Metro line in Jiangsu, China

Line S6 of the Nanjing Metro is a rapid transit line connecting Nanjing and Jurong, Zhenjiang in Jiangsu Province, China. It is 43.64 km long and has a maximum operating speed of 120 km/h. It has opened on 28 December 2021. The line operates with a mixed express and local services using passing loops to allow for express trains to pass local ones.

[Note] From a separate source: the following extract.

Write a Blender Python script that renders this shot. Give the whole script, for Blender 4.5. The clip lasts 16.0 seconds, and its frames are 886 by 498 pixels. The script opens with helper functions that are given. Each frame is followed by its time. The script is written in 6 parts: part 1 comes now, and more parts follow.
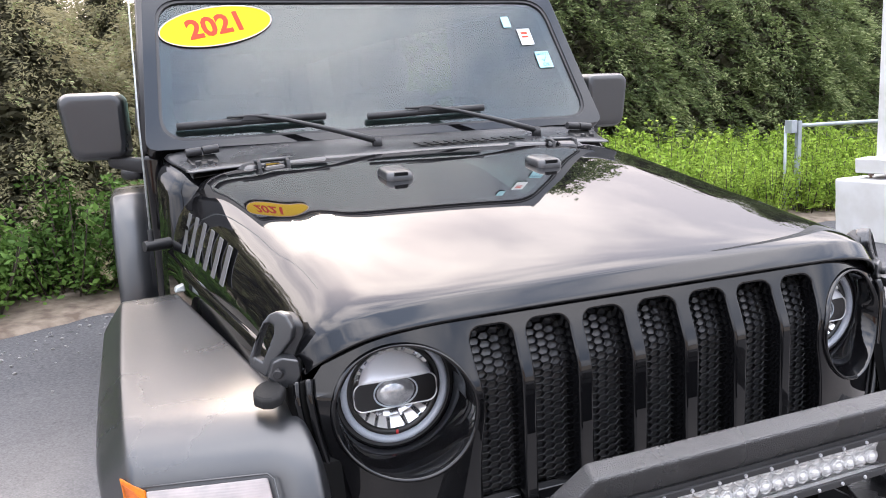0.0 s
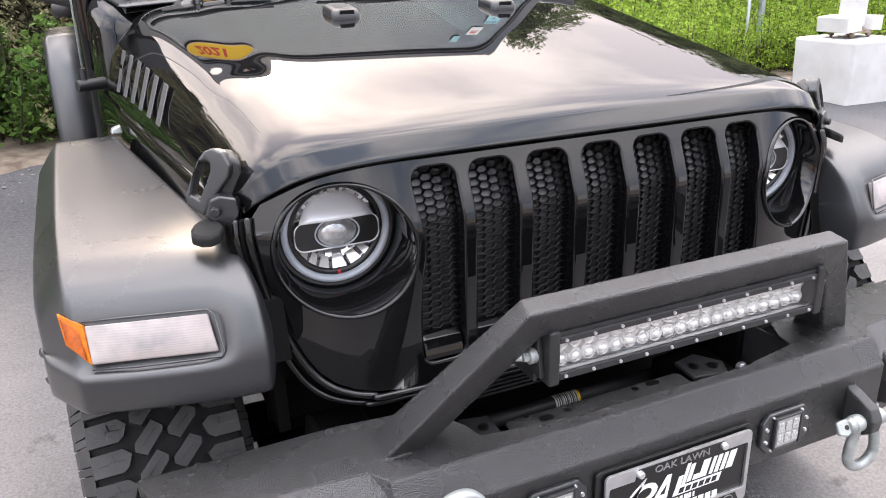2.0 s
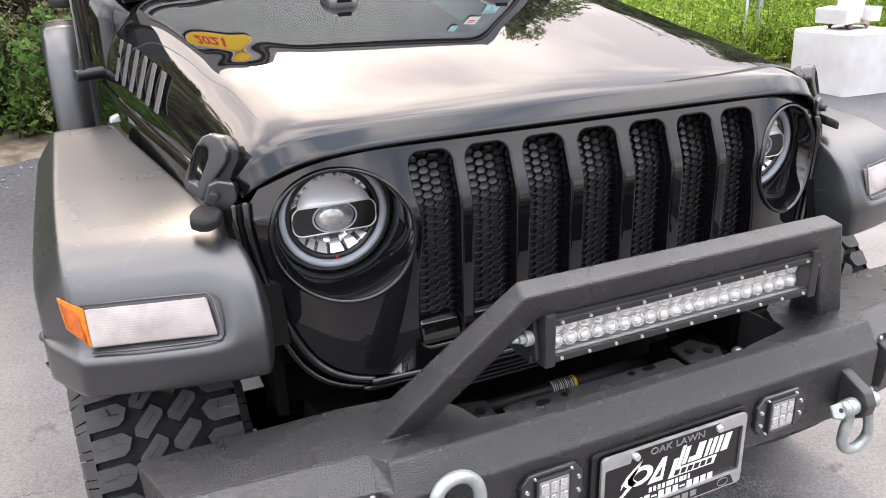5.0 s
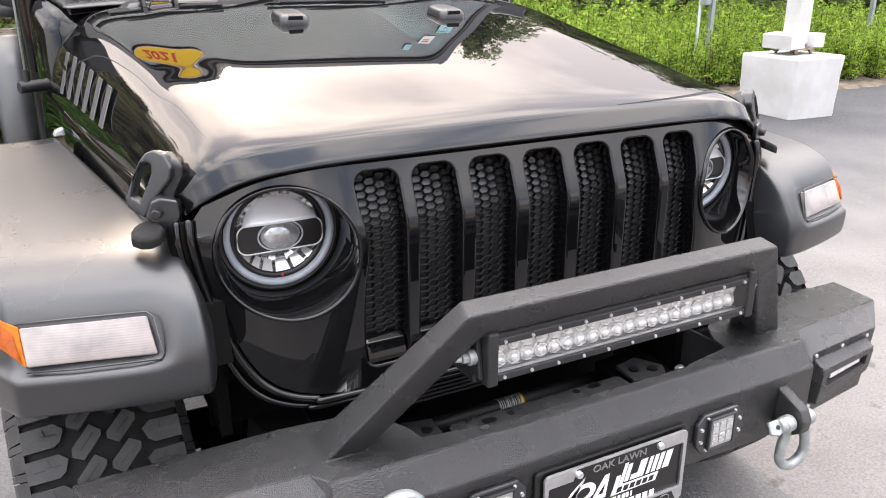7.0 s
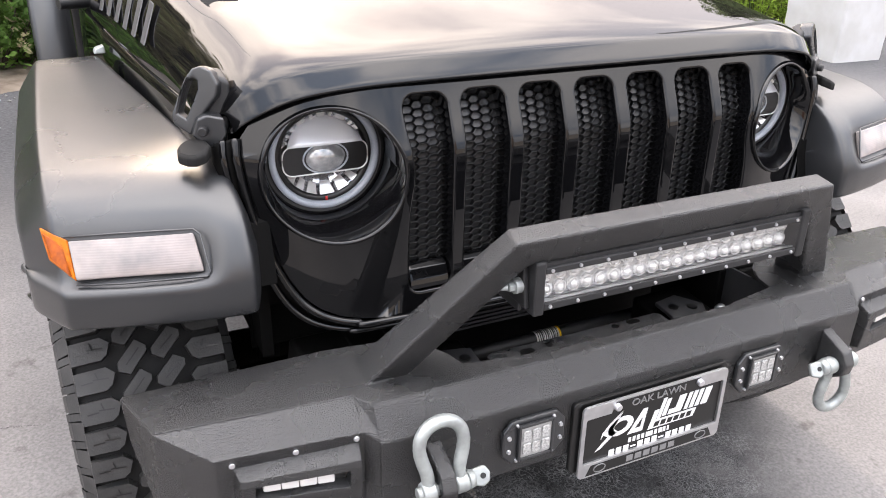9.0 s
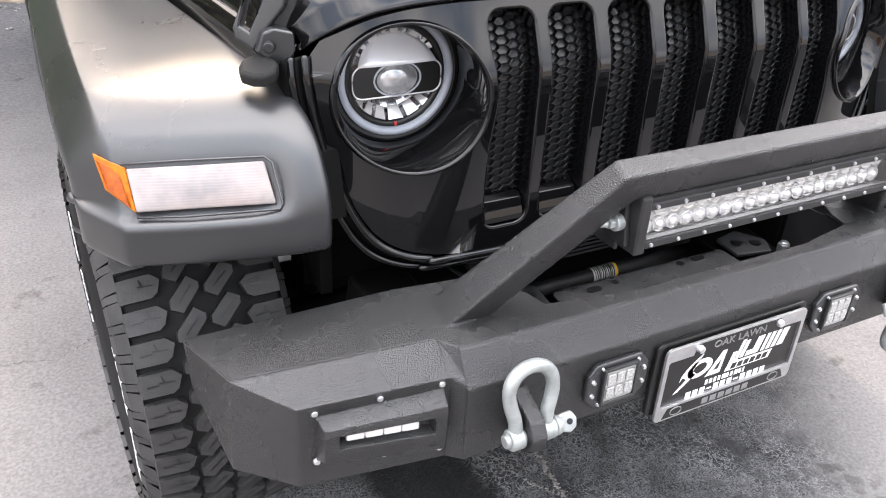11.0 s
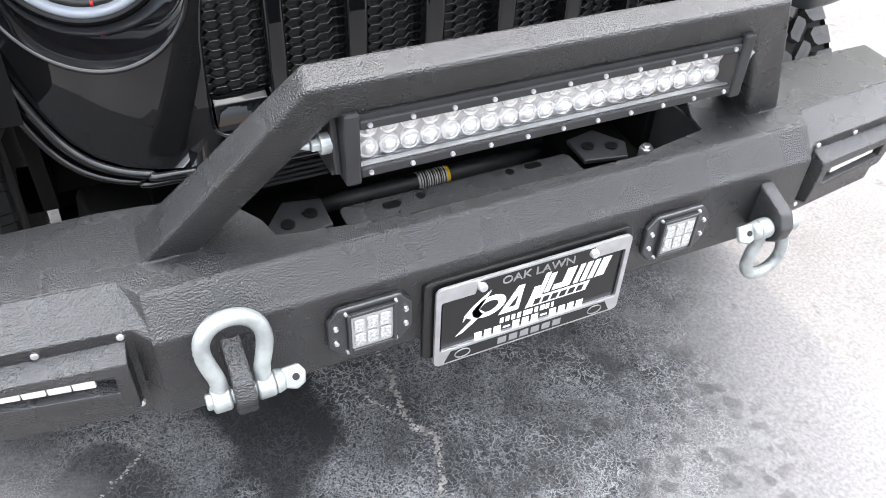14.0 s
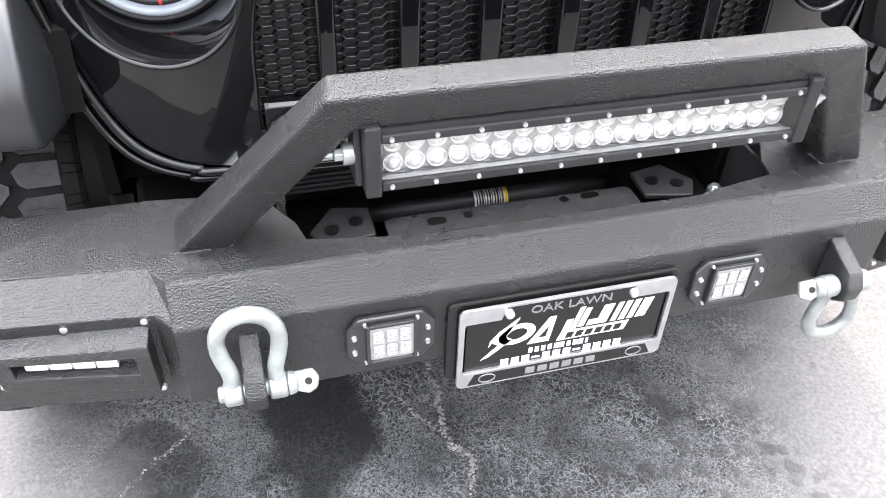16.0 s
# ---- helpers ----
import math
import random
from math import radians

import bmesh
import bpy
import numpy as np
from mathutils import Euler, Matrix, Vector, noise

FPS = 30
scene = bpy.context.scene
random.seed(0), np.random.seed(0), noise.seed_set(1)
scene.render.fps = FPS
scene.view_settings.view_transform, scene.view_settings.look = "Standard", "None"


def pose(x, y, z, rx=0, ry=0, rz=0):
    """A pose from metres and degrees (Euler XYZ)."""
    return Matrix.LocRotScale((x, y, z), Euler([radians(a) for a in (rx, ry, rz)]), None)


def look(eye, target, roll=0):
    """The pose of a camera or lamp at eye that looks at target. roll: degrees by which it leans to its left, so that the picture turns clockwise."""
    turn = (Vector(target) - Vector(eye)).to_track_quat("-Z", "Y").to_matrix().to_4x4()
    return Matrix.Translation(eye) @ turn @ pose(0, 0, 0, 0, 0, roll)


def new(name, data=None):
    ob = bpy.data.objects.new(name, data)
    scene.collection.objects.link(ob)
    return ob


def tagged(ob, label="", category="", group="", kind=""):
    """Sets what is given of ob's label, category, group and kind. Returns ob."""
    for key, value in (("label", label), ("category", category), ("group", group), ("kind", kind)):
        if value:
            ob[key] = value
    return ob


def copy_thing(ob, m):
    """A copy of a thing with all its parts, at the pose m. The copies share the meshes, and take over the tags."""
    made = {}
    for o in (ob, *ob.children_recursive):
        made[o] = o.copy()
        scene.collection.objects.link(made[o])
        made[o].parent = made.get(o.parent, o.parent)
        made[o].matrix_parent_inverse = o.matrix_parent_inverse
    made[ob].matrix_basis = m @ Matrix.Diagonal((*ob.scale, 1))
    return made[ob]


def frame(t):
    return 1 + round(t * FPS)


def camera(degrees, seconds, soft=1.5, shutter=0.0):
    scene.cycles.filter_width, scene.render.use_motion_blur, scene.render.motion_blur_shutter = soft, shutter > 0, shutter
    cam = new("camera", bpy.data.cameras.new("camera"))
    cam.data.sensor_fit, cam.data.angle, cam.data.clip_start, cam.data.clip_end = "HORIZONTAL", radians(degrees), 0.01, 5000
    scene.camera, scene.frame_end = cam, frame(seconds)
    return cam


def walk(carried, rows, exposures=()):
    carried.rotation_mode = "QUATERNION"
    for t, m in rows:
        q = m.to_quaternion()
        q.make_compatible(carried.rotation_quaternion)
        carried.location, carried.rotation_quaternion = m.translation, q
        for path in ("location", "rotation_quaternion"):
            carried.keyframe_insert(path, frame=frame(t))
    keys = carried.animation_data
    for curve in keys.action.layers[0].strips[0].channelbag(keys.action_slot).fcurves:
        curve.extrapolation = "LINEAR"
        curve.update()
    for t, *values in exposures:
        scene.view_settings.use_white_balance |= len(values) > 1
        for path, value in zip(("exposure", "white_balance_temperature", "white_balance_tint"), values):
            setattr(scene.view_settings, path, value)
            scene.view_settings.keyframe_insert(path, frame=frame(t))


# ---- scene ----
cam = camera(59.2, 16.0, 0.95)
PATH = [
    (0, (-0.836, -0.852, 1.442), (-0.118, 0.982, 1.095), -3.1),
    (0.5, (-0.833, -0.854, 1.438), (-0.112, 0.966, 1.028), -2.8),
    (1, (-0.829, -0.851, 1.432), (-0.1, 0.943, 0.934), -2.4),
    (1.5, (-0.823, -0.851, 1.425), (-0.082, 0.905, 0.819), -2.1),
    (2, (-0.81, -0.854, 1.409), (-0.045, 0.856, 0.709), -1.7),
    (2.5, (-0.79, -0.859, 1.401), (0.004, 0.802, 0.621), -1.3),
    (3, (-0.796, -0.861, 1.401), (0.016, 0.767, 0.569), -0.9),
    (3.5, (-0.799, -0.861, 1.394), (0.01, 0.762, 0.551), -1.0),
    (4, (-0.801, -0.865, 1.394), (-0.019, 0.782, 0.572), -1.3),
    (4.2, (-0.805, -0.869, 1.394), (-0.041, 0.799, 0.598), -1.6),
    (6.3, (-0.815, -0.867, 1.404), (-0.026, 0.844, 0.735), -1.3),
    (6.5, (-0.807, -0.871, 1.402), (0.002, 0.831, 0.733), -1.1),
    (7, (-0.796, -0.881, 1.405), (0.071, 0.789, 0.726), -0.3),
    (7.5, (-0.795, -0.878, 1.403), (0.081, 0.775, 0.697), 0.2),
    (8, (-0.81, -0.867, 1.395), (0.04, 0.784, 0.653), 0.6),
    (8.5, (-0.819, -0.862, 1.392), (-0.015, 0.793, 0.609), 0.6),
    (8.7, (-0.818, -0.864, 1.388), (-0.032, 0.791, 0.585), 0.6),
    (10.8, (-0.935, -0.716, 1.348), (-0.108, 0.836, 0.398), 2.3),
    (11, (-0.937, -0.706, 1.344), (-0.116, 0.828, 0.357), 2.5),
    (11.5, (-0.933, -0.678, 1.326), (-0.137, 0.768, 0.196), 3.3),
    (12, (-0.932, -0.68, 1.32), (-0.178, 0.682, 0.064), 3.5),
    (12.5, (-0.889, -0.707, 1.325), (-0.195, 0.553, -0.064), 2.6),
    (13, (-0.732, -0.732, 1.329), (-0.082, 0.559, -0.054), -0.9),
    (13.5, (-0.574, -0.758, 1.33), (0.11, 0.577, 0.007), -0.7),
    (14, (-0.484, -0.669, 1.312), (0.206, 0.698, 0.026), 2.6),
    (14.5, (-0.462, -0.581, 1.31), (0.11, 0.853, 0.039), 5.0),
    (15, (-0.412, -0.64, 1.309), (0.042, 0.822, 0.022), 4.3),
    (15.5, (-0.368, -0.677, 1.316), (0.051, 0.795, 0.028), 3.1),
    (16, (-0.384, -0.691, 1.313), (0.054, 0.794, 0.047), 2.1),
]
EXPOSURES = [(0.0, 1.20, 6100, 14), (2.0, 1.20, 6380, 14), (4.0, 1.23, 6400, 13), (8.5, 1.23, 6530, 13), (11.0, 1.47, 6420, 12), (12.5, 1.64, 6400, 11), (13.5, 1.70, 6240, 9), (14.5, 1.84, 6220, 9), (15.3, 1.97, 6350, 10), (16.0, 1.99, 6350, 10)]
walk(cam, [(t, look(eye, target, roll)) for t, eye, target, roll in PATH], EXPOSURES)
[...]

The line started construction on December 21, 2018. The line is a joint venture between Nanjing Metro and the Jurong local government.

== Stations ==

| Services |  | Station Name |  | Connections | Location |  |
| L | Ex | English | Chinese |
| ● | ● | Maqun | 马群 | 2 Qilin Tram | Qixia | Nanjing |
| ● | ● | Baishuiqiao | 百水桥 |  |
| ● | ● | Qilinmen | 麒麟门 |  | Jiangning |
| ● | ● | Dongjiaoxiaozhen | 东郊小镇 |  |
| ● | ｜ | Guquan | 古泉 |  |
| ● | ｜ | Nanjingyuanrendong | 南京猿人洞 |  |
| ● | ｜ | Tangshan | 汤山 |  |
| ● | ● | Quandudajie | 泉都大街 |  |
| ● | ● | Huangmei | 黄梅 |  | Jurong, Zhenjiang |  |
| ● | ｜ | Tongshijie | 童世界 |  |
| ● | ｜ | Huayang | 华阳 |  |
| ● | ● | Chongming | 崇明 |  |
| ● | ● | Jurong | 句容 | JWH |

==Delivery services==
On 22 July 2026, with the support of Nanjing Metro Co., Ltd, Jiangsu Ningju Rail Transit Co., Ltd and other departments; SF Express launched the Ningju line "Rail + Express service", marking the official implementation of a new rail express delivery model in the Nanjing metropolitan area.